As artists we are going to become less hoarding about our work. The idea of holding onto something as our property will shift drastically. Dance might get more disposable. There is so much about the live, ephemeral moment that you can’t hold on to.
Rennie Harris

artistic director, Rennie Harris Puremovement
I actually don’t see dance going anywhere. All we do is repeat the same cycle. For 10 years it’s all about multimedia and fusion. Another 10 years and it’s about diversity and purity. The next generation will begin to explore everything that’s already been explored. They’ll have to speak for themselves and the way they see things. That’s what makes it innovative, because it’s a different voice, telling the same story again. I don’t know what my contribution is going to be. I can only say that I’m going to keep doing what I’m doing until I get hit in the head with a brick.
Joanna Haigood

artistic director, Zaccho Dance Theatre
I am hoping that dance becomes reintegrated into our personal and community practice. Dance was an important part of who we were, both personally and socially, at the turn of the 19th century, but we’ve become detached from that.
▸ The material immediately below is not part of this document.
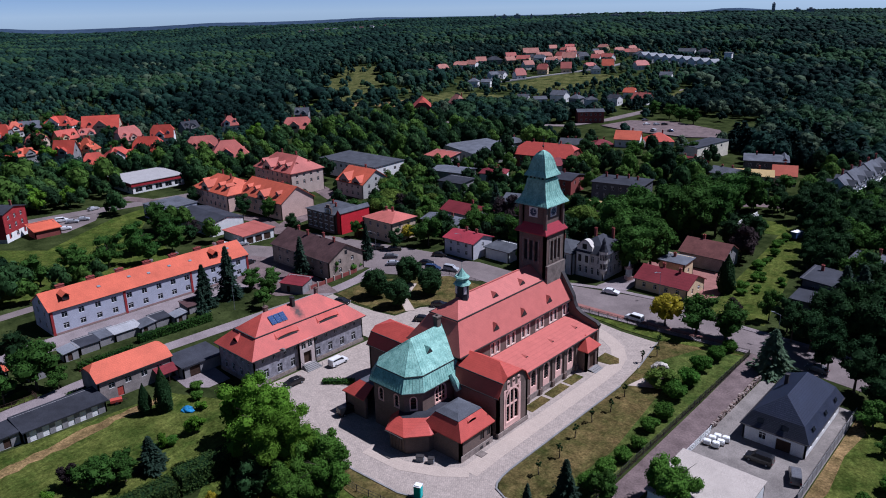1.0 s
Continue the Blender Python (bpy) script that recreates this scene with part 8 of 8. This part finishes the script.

In the 20th century, social dances up to the ’40s and ’50s were important. Then disco came and it disappeared. Obviously there are still dances in a social context—hip hop for example. But fewer and fewer people have a dance practice as part of their daily lives.
If you go to Buenos Aires, you see everybody from little kids up to the elderly dancing several times a week. It’s not just a way of getting exercise; it’s also part of their spiritual development. We’ve had periods when dancing in religious circles was forbidden or limited. If we have an opportunity to bring the mind and body together, to have social interactions that are expressive beyond the verbal realm, tapping into the animal nature, we gain another level of experience and a new perspective.
Tabitha D’umo

commercial choreographer
Television shows like
So You Think You Can Dance
and Dancing with the Stars are bringing dance to the forefront, instead of just backing up a singer in a music video or stage show. The public seems to be responding to it.
I would love to see a shift toward incorporating more current, popular movement on Broadway. It would have to be clever enough so that it can appeal to the masses. If it’s camouflaged and presented in a way that’s universal—you don’t have to market it as a hip hop production because movement is movement—then I think everybody would love it.
Brenda Way

artistic director, ODC Dance
My fantasy is that unbelief will become the religion of the time, and that people will turn to the arts as the source of inspiration and moral consciousness, that performing arts will stand in for church, and that everyone will participate as well as spectate.
What I’m seeing now is the isolation of the computer era. We’re developing community around performative events that we’ve lost in other ways. Who knew that the radical thing at the turn of the century would be performing in public, that the amazing new thing is bringing people together again? The public conversation, which used to be among intellectuals and newspaper writers (who are no longer on the job), is moving to YouTube and MySpace. It means that performing artists are going to find a way into the public conversation again.